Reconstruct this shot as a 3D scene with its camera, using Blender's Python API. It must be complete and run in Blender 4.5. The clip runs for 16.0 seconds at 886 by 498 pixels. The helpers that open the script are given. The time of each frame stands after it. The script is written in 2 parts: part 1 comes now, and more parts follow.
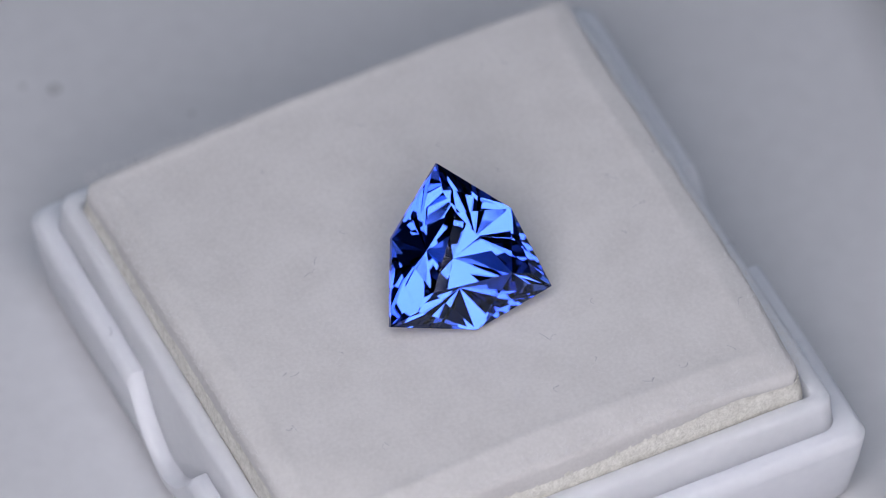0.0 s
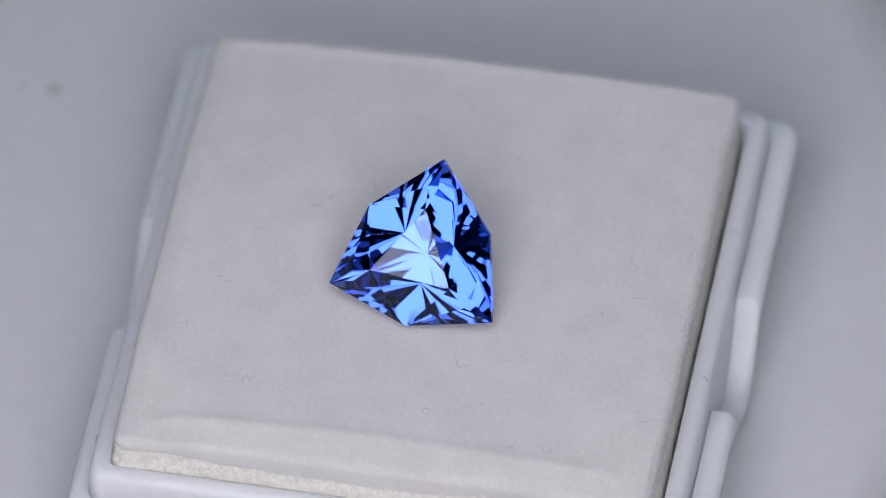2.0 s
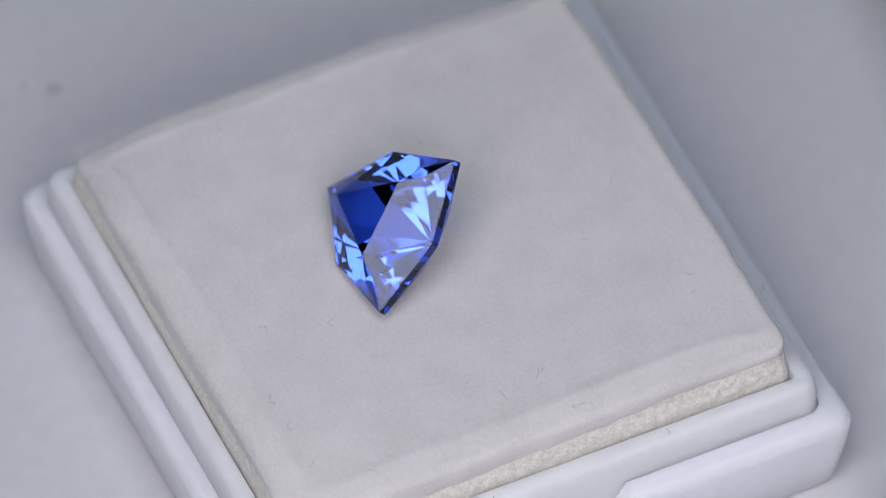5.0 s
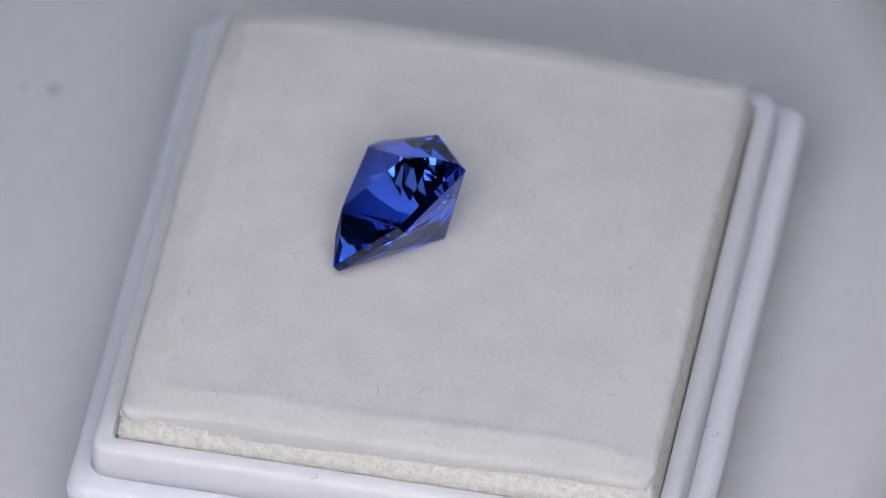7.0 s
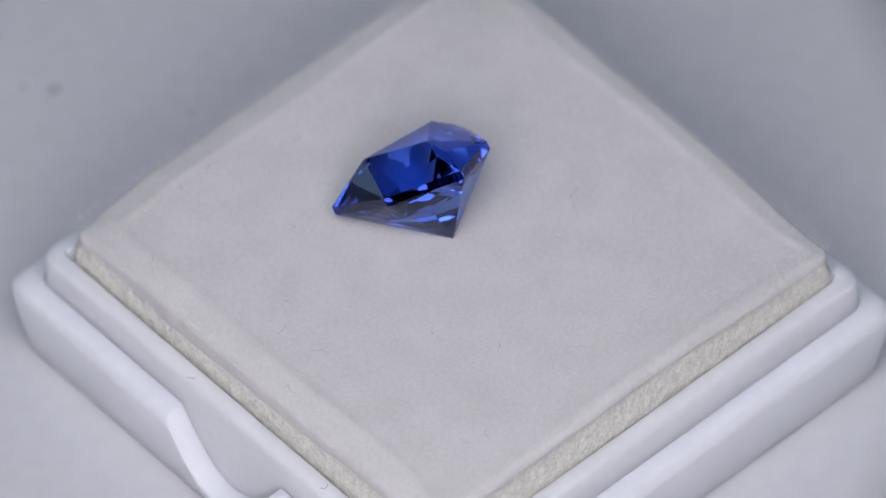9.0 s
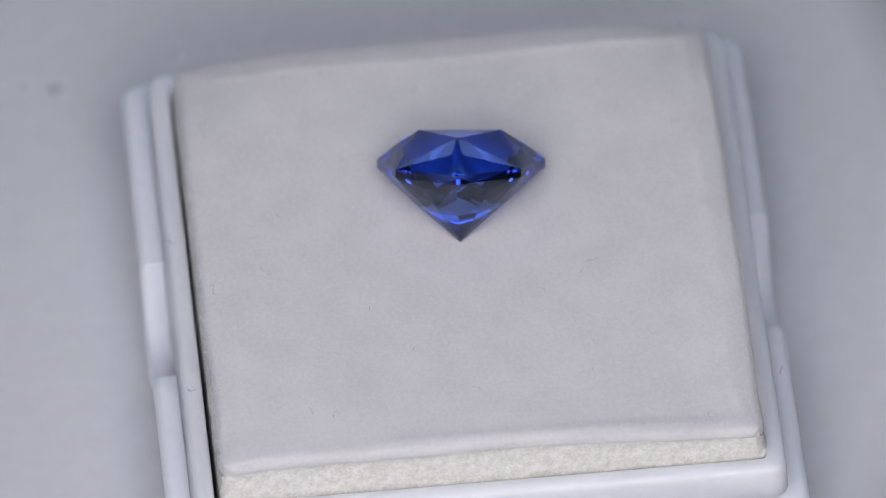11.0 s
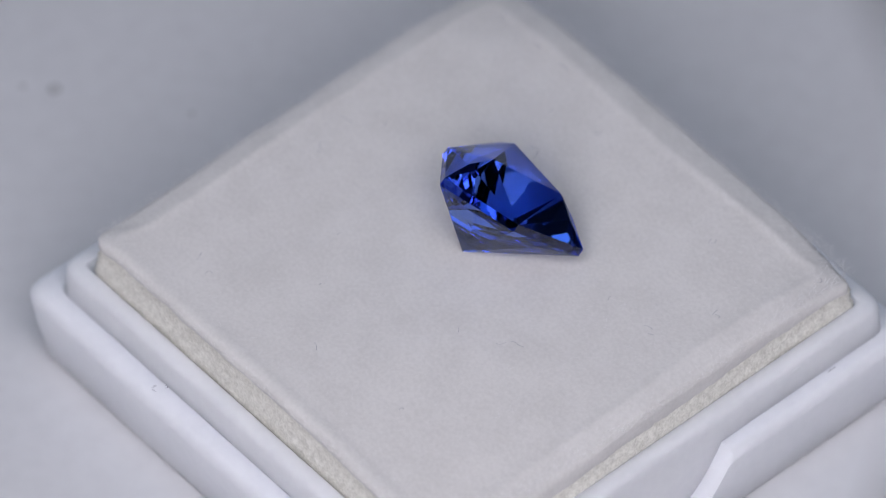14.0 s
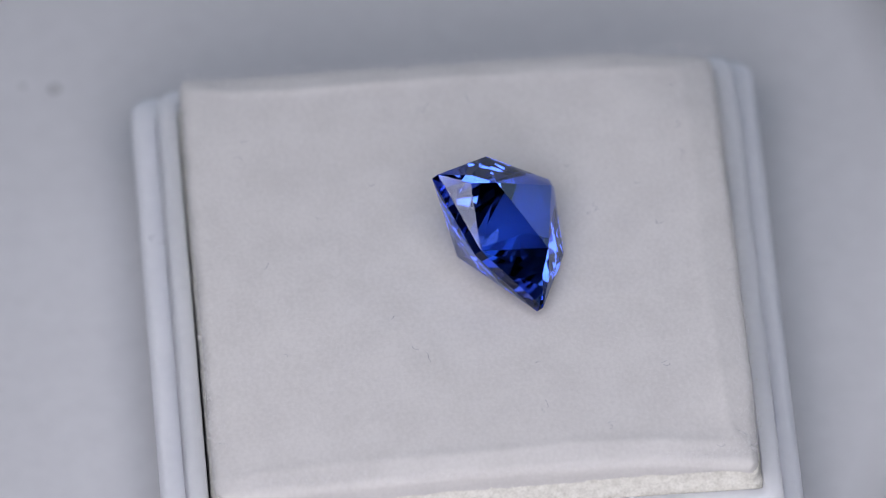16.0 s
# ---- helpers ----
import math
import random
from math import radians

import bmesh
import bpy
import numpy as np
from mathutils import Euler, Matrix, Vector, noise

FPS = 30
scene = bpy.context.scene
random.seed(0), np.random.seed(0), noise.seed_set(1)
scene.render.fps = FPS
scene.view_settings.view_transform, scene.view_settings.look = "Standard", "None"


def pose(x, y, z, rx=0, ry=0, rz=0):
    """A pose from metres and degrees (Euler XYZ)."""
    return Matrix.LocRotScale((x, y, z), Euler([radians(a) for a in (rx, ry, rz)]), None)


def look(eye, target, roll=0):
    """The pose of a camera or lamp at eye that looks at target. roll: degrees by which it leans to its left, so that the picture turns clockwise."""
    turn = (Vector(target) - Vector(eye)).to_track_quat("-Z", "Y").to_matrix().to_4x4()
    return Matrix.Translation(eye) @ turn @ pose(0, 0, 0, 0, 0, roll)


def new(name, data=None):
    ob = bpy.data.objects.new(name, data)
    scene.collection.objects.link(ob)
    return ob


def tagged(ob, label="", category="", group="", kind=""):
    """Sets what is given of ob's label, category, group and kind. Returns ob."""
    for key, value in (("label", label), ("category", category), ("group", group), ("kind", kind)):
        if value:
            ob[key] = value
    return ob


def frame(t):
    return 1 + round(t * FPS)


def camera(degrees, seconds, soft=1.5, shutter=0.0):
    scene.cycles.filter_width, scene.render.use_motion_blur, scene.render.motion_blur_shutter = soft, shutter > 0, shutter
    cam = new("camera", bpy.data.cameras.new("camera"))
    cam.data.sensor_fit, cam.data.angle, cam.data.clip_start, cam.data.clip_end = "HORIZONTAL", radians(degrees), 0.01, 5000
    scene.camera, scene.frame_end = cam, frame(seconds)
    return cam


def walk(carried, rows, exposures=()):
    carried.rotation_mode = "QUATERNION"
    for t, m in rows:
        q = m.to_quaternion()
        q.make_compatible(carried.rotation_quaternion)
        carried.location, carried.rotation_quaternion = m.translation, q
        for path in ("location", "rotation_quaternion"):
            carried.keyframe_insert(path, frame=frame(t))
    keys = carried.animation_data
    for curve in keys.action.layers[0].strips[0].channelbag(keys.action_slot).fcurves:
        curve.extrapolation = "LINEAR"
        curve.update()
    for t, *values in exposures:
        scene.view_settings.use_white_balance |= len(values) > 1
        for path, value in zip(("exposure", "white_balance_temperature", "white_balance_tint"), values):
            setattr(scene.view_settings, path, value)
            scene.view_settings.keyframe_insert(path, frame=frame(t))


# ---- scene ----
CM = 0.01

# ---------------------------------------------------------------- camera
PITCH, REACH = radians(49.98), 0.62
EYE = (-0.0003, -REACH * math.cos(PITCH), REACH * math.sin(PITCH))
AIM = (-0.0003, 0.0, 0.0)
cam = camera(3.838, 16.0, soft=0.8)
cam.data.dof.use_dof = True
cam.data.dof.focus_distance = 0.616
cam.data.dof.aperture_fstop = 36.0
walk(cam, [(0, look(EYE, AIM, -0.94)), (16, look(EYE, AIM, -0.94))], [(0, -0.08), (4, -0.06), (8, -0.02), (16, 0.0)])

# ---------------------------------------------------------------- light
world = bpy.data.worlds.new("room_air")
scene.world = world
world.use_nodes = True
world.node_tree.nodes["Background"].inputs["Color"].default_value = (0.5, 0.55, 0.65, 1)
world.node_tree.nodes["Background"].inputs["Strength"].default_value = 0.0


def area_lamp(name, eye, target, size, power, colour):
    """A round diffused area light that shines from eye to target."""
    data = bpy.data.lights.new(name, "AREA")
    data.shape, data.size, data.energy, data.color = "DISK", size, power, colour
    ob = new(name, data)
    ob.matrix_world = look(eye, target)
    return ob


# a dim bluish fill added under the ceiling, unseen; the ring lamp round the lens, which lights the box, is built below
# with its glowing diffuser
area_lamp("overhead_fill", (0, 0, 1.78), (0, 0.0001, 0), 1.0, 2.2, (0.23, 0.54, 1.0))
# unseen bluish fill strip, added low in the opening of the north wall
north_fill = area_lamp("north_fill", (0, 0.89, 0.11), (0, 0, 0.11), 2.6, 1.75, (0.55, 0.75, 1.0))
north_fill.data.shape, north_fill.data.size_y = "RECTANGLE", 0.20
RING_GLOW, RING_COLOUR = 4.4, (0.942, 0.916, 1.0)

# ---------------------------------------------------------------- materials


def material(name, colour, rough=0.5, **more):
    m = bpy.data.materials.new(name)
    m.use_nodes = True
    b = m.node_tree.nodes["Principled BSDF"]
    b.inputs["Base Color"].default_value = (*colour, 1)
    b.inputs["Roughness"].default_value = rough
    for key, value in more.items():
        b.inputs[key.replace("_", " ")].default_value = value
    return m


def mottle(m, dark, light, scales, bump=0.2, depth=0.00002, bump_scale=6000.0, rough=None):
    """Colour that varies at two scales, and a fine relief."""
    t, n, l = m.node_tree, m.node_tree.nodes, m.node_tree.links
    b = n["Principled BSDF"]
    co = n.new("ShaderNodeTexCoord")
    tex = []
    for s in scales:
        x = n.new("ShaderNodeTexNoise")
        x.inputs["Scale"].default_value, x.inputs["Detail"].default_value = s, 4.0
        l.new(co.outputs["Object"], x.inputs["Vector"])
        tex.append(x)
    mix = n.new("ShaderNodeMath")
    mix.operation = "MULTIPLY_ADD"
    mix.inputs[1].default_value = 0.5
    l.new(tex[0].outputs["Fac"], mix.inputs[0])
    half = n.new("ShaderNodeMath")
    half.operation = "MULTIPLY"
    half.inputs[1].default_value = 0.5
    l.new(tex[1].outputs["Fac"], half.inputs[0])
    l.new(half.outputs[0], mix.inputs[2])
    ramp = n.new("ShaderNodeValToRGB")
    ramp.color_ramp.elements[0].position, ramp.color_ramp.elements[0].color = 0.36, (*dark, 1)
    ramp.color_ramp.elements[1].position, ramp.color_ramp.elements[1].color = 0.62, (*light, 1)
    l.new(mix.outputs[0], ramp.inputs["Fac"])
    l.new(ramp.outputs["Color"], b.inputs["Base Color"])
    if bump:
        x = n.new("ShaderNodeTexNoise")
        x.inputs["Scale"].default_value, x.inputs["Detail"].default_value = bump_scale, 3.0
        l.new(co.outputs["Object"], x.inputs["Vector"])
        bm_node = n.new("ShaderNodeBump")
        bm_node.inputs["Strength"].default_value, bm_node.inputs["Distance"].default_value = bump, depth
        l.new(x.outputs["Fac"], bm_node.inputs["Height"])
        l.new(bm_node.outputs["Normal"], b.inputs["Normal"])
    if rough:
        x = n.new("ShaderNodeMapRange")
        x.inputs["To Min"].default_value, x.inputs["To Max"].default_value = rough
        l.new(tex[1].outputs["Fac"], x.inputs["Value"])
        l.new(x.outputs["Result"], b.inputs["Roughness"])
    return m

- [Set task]
Write out the listing above exactly as it stands, pictures excluded.

- [Exercise output]
Reconstruct this shot as a 3D scene with its camera, using Blender's Python API. It must be complete and run in Blender 4.5. The clip runs for 16.0 seconds at 886 by 498 pixels. The helpers that open the script are given. The time of each frame stands after it. The script is written in 2 parts: part 1 comes now, and more parts follow.
0.0 s
2.0 s
5.0 s
7.0 s
9.0 s
11.0 s
14.0 s
16.0 s
# ---- helpers ----
import math
import random
from math import radians

import bmesh
import bpy
import numpy as np
from mathutils import Euler, Matrix, Vector, noise

FPS = 30
scene = bpy.context.scene
random.seed(0), np.random.seed(0), noise.seed_set(1)
scene.render.fps = FPS
scene.view_settings.view_transform, scene.view_settings.look = "Standard", "None"


def pose(x, y, z, rx=0, ry=0, rz=0):
    """A pose from metres and degrees (Euler XYZ)."""
    return Matrix.LocRotScale((x, y, z), Euler([radians(a) for a in (rx, ry, rz)]), None)


def look(eye, target, roll=0):
    """The pose of a camera or lamp at eye that looks at target. roll: degrees by which it leans to its left, so that the picture turns clockwise."""
    turn = (Vector(target) - Vector(eye)).to_track_quat("-Z", "Y").to_matrix().to_4x4()
    return Matrix.Translation(eye) @ turn @ pose(0, 0, 0, 0, 0, roll)


def new(name, data=None):
    ob = bpy.data.objects.new(name, data)
    scene.collection.objects.link(ob)
    return ob


def tagged(ob, label="", category="", group="", kind=""):
    """Sets what is given of ob's label, category, group and kind. Returns ob."""
    for key, value in (("label", label), ("category", category), ("group", group), ("kind", kind)):
        if value:
            ob[key] = value
    return ob


def frame(t):
    return 1 + round(t * FPS)


def camera(degrees, seconds, soft=1.5, shutter=0.0):
    scene.cycles.filter_width, scene.render.use_motion_blur, scene.render.motion_blur_shutter = soft, shutter > 0, shutter
    cam = new("camera", bpy.data.cameras.new("camera"))
    cam.data.sensor_fit, cam.data.angle, cam.data.clip_start, cam.data.clip_end = "HORIZONTAL", radians(degrees), 0.01, 5000
    scene.camera, scene.frame_end = cam, frame(seconds)
    return cam


def walk(carried, rows, exposures=()):
    carried.rotation_mode = "QUATERNION"
    for t, m in rows:
        q = m.to_quaternion()
        q.make_compatible(carried.rotation_quaternion)
        carried.location, carried.rotation_quaternion = m.translation, q
        for path in ("location", "rotation_quaternion"):
            carried.keyframe_insert(path, frame=frame(t))
    keys = carried.animation_data
    for curve in keys.action.layers[0].strips[0].channelbag(keys.action_slot).fcurves:
        curve.extrapolation = "LINEAR"
        curve.update()
    for t, *values in exposures:
        scene.view_settings.use_white_balance |= len(values) > 1
        for path, value in zip(("exposure", "white_balance_temperature", "white_balance_tint"), values):
            setattr(scene.view_settings, path, value)
            scene.view_settings.keyframe_insert(path, frame=frame(t))


# ---- scene ----
CM = 0.01

# ---------------------------------------------------------------- camera
PITCH, REACH = radians(49.98), 0.62
EYE = (-0.0003, -REACH * math.cos(PITCH), REACH * math.sin(PITCH))
AIM = (-0.0003, 0.0, 0.0)
cam = camera(3.838, 16.0, soft=0.8)
cam.data.dof.use_dof = True
cam.data.dof.focus_distance = 0.616
cam.data.dof.aperture_fstop = 36.0
walk(cam, [(0, look(EYE, AIM, -0.94)), (16, look(EYE, AIM, -0.94))], [(0, -0.08), (4, -0.06), (8, -0.02), (16, 0.0)])

# ---------------------------------------------------------------- light
world = bpy.data.worlds.new("room_air")
scene.world = world
world.use_nodes = True
world.node_tree.nodes["Background"].inputs["Color"].default_value = (0.5, 0.55, 0.65, 1)
world.node_tree.nodes["Background"].inputs["Strength"].default_value = 0.0


def area_lamp(name, eye, target, size, power, colour):
    """A round diffused area light that shines from eye to target."""
    data = bpy.data.lights.new(name, "AREA")
    data.shape, data.size, data.energy, data.color = "DISK", size, power, colour
    ob = new(name, data)
    ob.matrix_world = look(eye, target)
    return ob


# a dim bluish fill added under the ceiling, unseen; the ring lamp round the lens, which lights the box, is built below
# with its glowing diffuser
area_lamp("overhead_fill", (0, 0, 1.78), (0, 0.0001, 0), 1.0, 2.2, (0.23, 0.54, 1.0))
# unseen bluish fill strip, added low in the opening of the north wall
north_fill = area_lamp("north_fill", (0, 0.89, 0.11), (0, 0, 0.11), 2.6, 1.75, (0.55, 0.75, 1.0))
north_fill.data.shape, north_fill.data.size_y = "RECTANGLE", 0.20
RING_GLOW, RING_COLOUR = 4.4, (0.942, 0.916, 1.0)

# ---------------------------------------------------------------- materials


def material(name, colour, rough=0.5, **more):
    m = bpy.data.materials.new(name)
    m.use_nodes = True
    b = m.node_tree.nodes["Principled BSDF"]
    b.inputs["Base Color"].default_value = (*colour, 1)
    b.inputs["Roughness"].default_value = rough
    for key, value in more.items():
        b.inputs[key.replace("_", " ")].default_value = value
    return m


def mottle(m, dark, light, scales, bump=0.2, depth=0.00002, bump_scale=6000.0, rough=None):
    """Colour that varies at two scales, and a fine relief."""
    t, n, l = m.node_tree, m.node_tree.nodes, m.node_tree.links
    b = n["Principled BSDF"]
    co = n.new("ShaderNodeTexCoord")
    tex = []
    for s in scales:
        x = n.new("ShaderNodeTexNoise")
        x.inputs["Scale"].default_value, x.inputs["Detail"].default_value = s, 4.0
        l.new(co.outputs["Object"], x.inputs["Vector"])
        tex.append(x)
    mix = n.new("ShaderNodeMath")
    mix.operation = "MULTIPLY_ADD"
    mix.inputs[1].default_value = 0.5
    l.new(tex[0].outputs["Fac"], mix.inputs[0])
    half = n.new("ShaderNodeMath")
    half.operation = "MULTIPLY"
    half.inputs[1].default_value = 0.5
    l.new(tex[1].outputs["Fac"], half.inputs[0])
    l.new(half.outputs[0], mix.inputs[2])
    ramp = n.new("ShaderNodeValToRGB")
    ramp.color_ramp.elements[0].position, ramp.color_ramp.elements[0].color = 0.36, (*dark, 1)
    ramp.color_ramp.elements[1].position, ramp.color_ramp.elements[1].color = 0.62, (*light, 1)
    l.new(mix.outputs[0], ramp.inputs["Fac"])
    l.new(ramp.outputs["Color"], b.inputs["Base Color"])
    if bump:
        x = n.new("ShaderNodeTexNoise")
        x.inputs["Scale"].default_value, x.inputs["Detail"].default_value = bump_scale, 3.0
        l.new(co.outputs["Object"], x.inputs["Vector"])
        bm_node = n.new("ShaderNodeBump")
        bm_node.inputs["Strength"].default_value, bm_node.inputs["Distance"].default_value = bump, depth
        l.new(x.outputs["Fac"], bm_node.inputs["Height"])
        l.new(bm_node.outputs["Normal"], b.inputs["Normal"])
    if rough:
        x = n.new("ShaderNodeMapRange")
        x.inputs["To Min"].default_value, x.inputs["To Max"].default_value = rough
        l.new(tex[1].outputs["Fac"], x.inputs["Value"])
        l.new(x.outputs["Result"], b.inputs["Roughness"])
    return m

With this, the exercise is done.